I was recently at a city council meeting in the Bay Area where members of the community had gathered to urge the city council to sign a petition to stand up against hate speech, intolerance, and violence directed at LGBT people. This was two weeks after the city had declared June LGBT Pride month and were giving the Proclamation to a local youth non-profit who had sent LGBT youth to receive the proclamation. During the open forum, when members of the community were allowed to address the council, several members quoted the Bible to condemn homosexuality as an abomination, others were angered that the same recognition hadn't been given to the emancipation of enslaved peoples, celebrated on Juneteenth, in a predominantly Black city. Still others laughed at the prospect of an LGBT month since so many people were killing themselves. All said in front of the queer youth gathered, most said by my people. Or, my "other" people. I went there as an ally to the youth, but also in an effort to reach my people and be clear that our "issues" are the same. That LGBT people of color exist and that we stand in solidarity as Rustin did with King, Jr.

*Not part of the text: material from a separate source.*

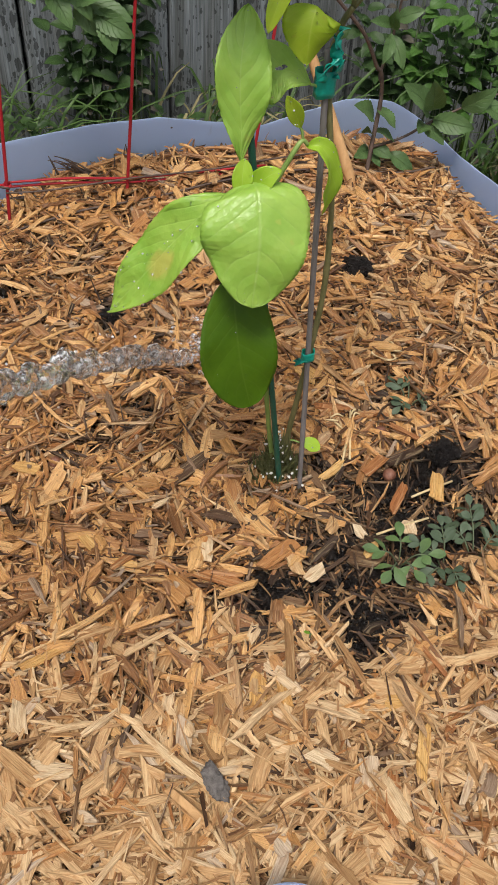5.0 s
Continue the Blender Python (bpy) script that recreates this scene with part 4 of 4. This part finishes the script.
BRAMBLE = [((0.6554, 1.150, 0.5552), (0.6055, 1.130, 0.5961), 0.040), ((0.6595, 1.150, 0.5720), (0.6850, 1.120, 0.5450), 0.036), ((0.6589, 1.150, 0.5324), (0.6900, 1.125, 0.5174), 0.034),
           ((0.6571, 1.150, 0.4958), (0.6150, 1.125, 0.5000), 0.030), ((0.690, 1.138, 0.4900), (0.7291, 1.110, 0.4600), 0.036), ((0.6529, 1.150, 0.5292), (0.6302, 1.120, 0.5601), 0.026),
           ((0.655, 1.150, 0.485), (0.664, 1.115, 0.480), 0.026), ((0.662, 1.150, 0.50), (0.688, 1.120, 0.490), 0.030),
           ((0.6646, 1.150, 0.6975), (0.6400, 1.120, 0.6640), 0.026), ((0.6718, 1.155, 0.6919), (0.6800, 1.120, 0.6500), 0.028), ((0.6640, 1.155, 0.7091), (0.6150, 1.135, 0.7280), 0.024),
           ((0.672, 1.158, 0.7000), (0.6639, 1.140, 0.7400), 0.026), ((0.676, 1.158, 0.715), (0.710, 1.135, 0.735), 0.030), ((0.682, 1.158, 0.78), (0.725, 1.13, 0.80), 0.036), ((0.690, 1.16, 0.80), (0.66, 1.14, 0.835), 0.034),
           ((0.7460, 1.120, 0.5640), (0.6700, 1.100, 0.6380), 0.050), ((0.7480, 1.120, 0.5700), (0.7150, 1.080, 0.6500), 0.048), ((0.7540, 1.119, 0.5540), (0.8150, 1.080, 0.5480), 0.044),
           ((0.7380, 1.122, 0.5400), (0.7680, 1.090, 0.5200), 0.032), ((0.7420, 1.122, 0.5460), (0.7080, 1.085, 0.5540), 0.034), ((0.80, 1.11, 0.573), (0.845, 1.085, 0.615), 0.046), ((0.83, 1.106, 0.584), (0.865, 1.07, 0.555), 0.044),
           ((0.88, 1.10, 0.60), (0.92, 1.07, 0.645), 0.052), ((0.90, 1.10, 0.605), (0.955, 1.06, 0.590), 0.050), ((0.93, 1.095, 0.615), (0.935, 1.07, 0.68), 0.048),
           ((0.0950, 1.150, 0.8500), (0.0500, 1.080, 0.9000), 0.046), ((0.1037, 1.150, 0.8500), (0.1480, 1.080, 0.9000), 0.048), ((0.1400, 1.150, 0.8450), (0.1780, 1.095, 0.9080), 0.044),
           ((0.1137, 1.140, 0.8300), (0.1250, 1.095, 0.8800), 0.034), ((0.1370, 1.130, 0.8245), (0.1690, 1.090, 0.8700), 0.034), ((0.1600, 1.145, 0.8380), (0.1790, 1.100, 0.7900), 0.036),
           ((0.1720, 1.140, 0.8000), (0.2360, 1.100, 0.7830), 0.036), ((0.1050, 1.155, 0.8400), (0.0650, 1.110, 0.8650), 0.040), ((0.0999, 1.150, 0.8400), (0.1080, 1.110, 0.8150), 0.034),
           ((0.1700, 1.140, 0.8050), (0.1850, 1.110, 0.7650), 0.036), ((0.155, 1.135, 0.812), (0.205, 1.095, 0.825), 0.040), ((0.185, 1.120, 0.793), (0.232, 1.085, 0.768), 0.038), ((0.130, 1.140, 0.825), (0.150, 1.095, 0.785), 0.036), ((0.195, 1.118, 0.789), (0.205, 1.085, 0.748), 0.032), ((-0.085, 1.157, 0.812), (-0.10, 1.13, 0.85), 0.026)]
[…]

And this is the issue I have with June. That something that was set up to buffer against and challenge homophobia and the oppression of queer folks now seems to ignore that same oppression. As many of us are still targeted in our homes, our communities, at our workplaces, etc., the call continues to be one of Pride, coming out, and celebration. I am with you in celebration, but I want to also be with you in the streets. There is still work to be done. And we must not be silent in the name of Pride (and marriage equality does not qualify here for me, again, especially when you equate struggles). This silence only signals our fear. A fear that can only be eradicated by the persistent acknowledgment and fight against the ongoing oppression, and the divide and conquer strategies that surface again and again in spite of our Pride.

More than Pride, I want Love. Love for each of us. Love for all of us together. And Love for the struggles yet to come.